Preliminary Recommendation

The Morocco government should pursue Option 1 (G2P Catalyst) in the immediate term. Digitalizing the social safety net provides the necessary scale to incentivize merchants to accept digital payments. Without a massive influx of digital-first users, merchant infrastructure investments will remain underutilized.

3. Implementation Roadmap: Operations and Execution

Critical Path

  • Month 1-3: Finalize API integration between the Ministry of Finance social registry and the Maroc Pay interoperability switch.
  • Month 4-6: Execute a pilot G2P program in two high-density urban areas and one rural province.
  • Month 7-12: National rollout of digital subsidies, supported by a localized agent network for cash-out services in areas with low ATM density.

Key Constraints

  • Agent Network Liquidity: Small shopkeepers acting as cash-in/cash-out points must have sufficient physical cash and digital float to manage high-volume payout days.
  • KYC Barriers: Traditional Know Your Customer requirements are too stringent for the informal sector. A tiered KYC approach is essential.
  • Merchant Fear of Discovery: The perception that the tax authority uses Maroc Pay data to audit small businesses will stall adoption unless a formal data-firewall is established.
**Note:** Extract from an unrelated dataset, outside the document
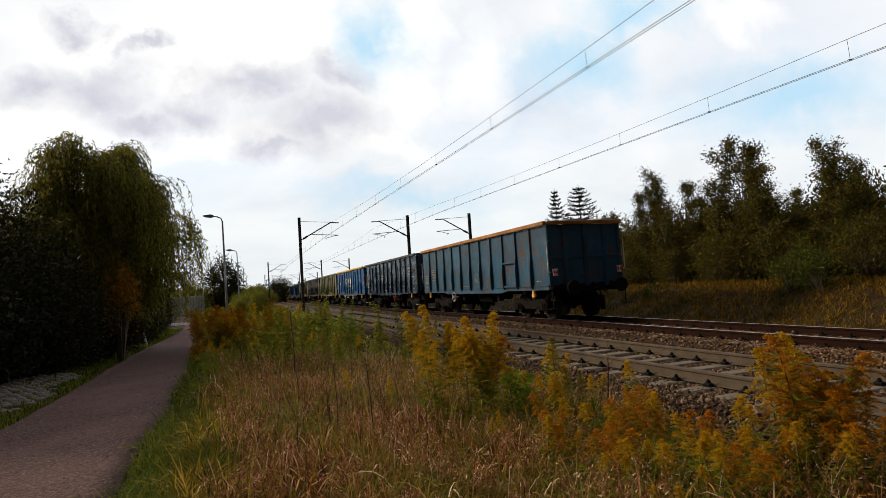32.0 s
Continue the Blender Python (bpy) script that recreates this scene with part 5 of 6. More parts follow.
def make_fence():
    """A pale panel fence where the path meets a lane."""
    f = tagged(new("concrete_fence"), "pale grey concrete panel fence by a lane", "fence")
    conc = plain("pale_fence_concrete", (0.86, 0.85, 0.82), 0.9, 0, 0.2, 4, 0.3)
    z0, y = land(-6, 75), 75.0

    def beam(name, lo, hi, bevel):
        bm = bmesh.new()
        box(bm, lo, hi, bevel)
        part(name, bm, f, mat=conc)
    for i in range(5):
        x = -6.6 + 0.85 * i
        beam("fence_post", (x - 0.08, y - 0.08, z0 - 0.4), (x + 0.08, y + 0.08, z0 + 2.5), 0.015)
        for k in range(4 if i < 4 else 0):
            at = x + 0.18 + 0.17 * k
            beam("picket", (at - 0.07, y - 0.02, z0 + 0.1), (at + 0.05, y + 0.02, z0 + 2.2), 0.006)
    for z in (0.5, 2.0):
        beam("fence_rail", (-6.6, y + 0.02, z0 + z), (-3.12, y + 0.26, z0 + z + 0.2), 0.01)


make_fence()
M["lane"] = plain("pale_worn_asphalt", (0.26, 0.23, 0.21), 0.9, 0, 0.25, 3, 0.3)
ribbon("road", lambda y: -40.0, lambda y: -2.2 - 0.02 * (y - 44), [44 + 0.5 * i for i in range(12)], 0.035, M["lane"], "grey lane that crosses the end of the footpath", "road")


def make_cobbles():
    """A patch of old cobbles at the path's edge."""
    p = tagged(new("cobbled_patch"), "patch of pale old cobbles sunk in the verge", "paving", kind="structure")
    mats = plain("pale_cobble", (0.15, 0.125, 0.10), 0.85, 0, 0.3, 6, 0.4)
    rng = random.Random(8)

    def build(bm):
        box(bm, (-0.085, -0.075, -0.08), (0.085, 0.075, 0.05), 0.03)
    me = cached(("cobble",), build, mats)
    for i in range(9):
        for j in range(30):
            x, y = -5.0 + 0.19 * i + 0.09 * (j % 2) + rng.uniform(-0.015, 0.015), 11.9 + 0.185 * j + rng.uniform(-0.015, 0.015)
            if x > -3.42 - 0.06 * (y - 12.5) + 0.12 * math.sin(y * 2) or rng.random() < 0.1:
                continue
            part("cobble", me, p, at=pose(x, y, land(x, y) + rng.uniform(-0.03, -0.008), rng.uniform(-4, 4), rng.uniform(-4, 4), rng.uniform(-12, 12)))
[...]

Risk-Adjusted Implementation Strategy

To mitigate the risk of technical failure, the system must support offline transaction verification via USSD for non-smartphone users. A contingency fund must be established to reimburse merchants for technical glitches during the first 180 days of the national rollout to maintain trust in the reliability of the system.

4. Executive Review and BLUF

Bottom Line Up Front (BLUF)

Morocco must pivot from a technology-first approach to a utility-first strategy. The current bottleneck is not the lack of digital wallets but the lack of reasons to use them. By mandating G2P transfers through the Maroc Pay ecosystem, the government can inject 20 billion Dirhams of digital liquidity into the market annually. This move will force merchant adoption and provide the scale necessary for telcos and banks to achieve profitability. Success requires an immediate decoupling of digital payment data from tax auditing to eliminate merchant resistance. Failure to act now will result in a fragmented system that serves only the already-banked urban elite, leaving the 30 percent cash-to-GDP ratio untouched.

Dangerous Assumption

The most consequential unchallenged premise is that consumers will maintain digital balances rather than immediately converting G2P transfers into cash. If the cash-out rate remains near 100 percent, the digital ecosystem remains a costly pass-through rather than a functional financial system.

Unaddressed Risks

  • Cybersecurity Breach: A single high-profile hack of the Maroc Pay switch would permanently destroy trust among the skeptical unbanked population. Probability: Moderate. Consequence: Catastrophic.
  • Infrastructure Disparity: Rural connectivity gaps may create a two-tier financial system, further marginalizing the populations the program intends to include. Probability: High. Consequence: Moderate.

Unconsidered Alternative

The analysis overlooked a private-sector-led disruption by a global big-tech player. If a platform like WhatsApp Pay or a regional equivalent enters the market with a superior user interface, the domestic Maroc Pay initiative could become obsolete before reaching scale. The team should evaluate a sovereign partnership with a global platform to provide the front-end experience while maintaining domestic control of the back-end settlement.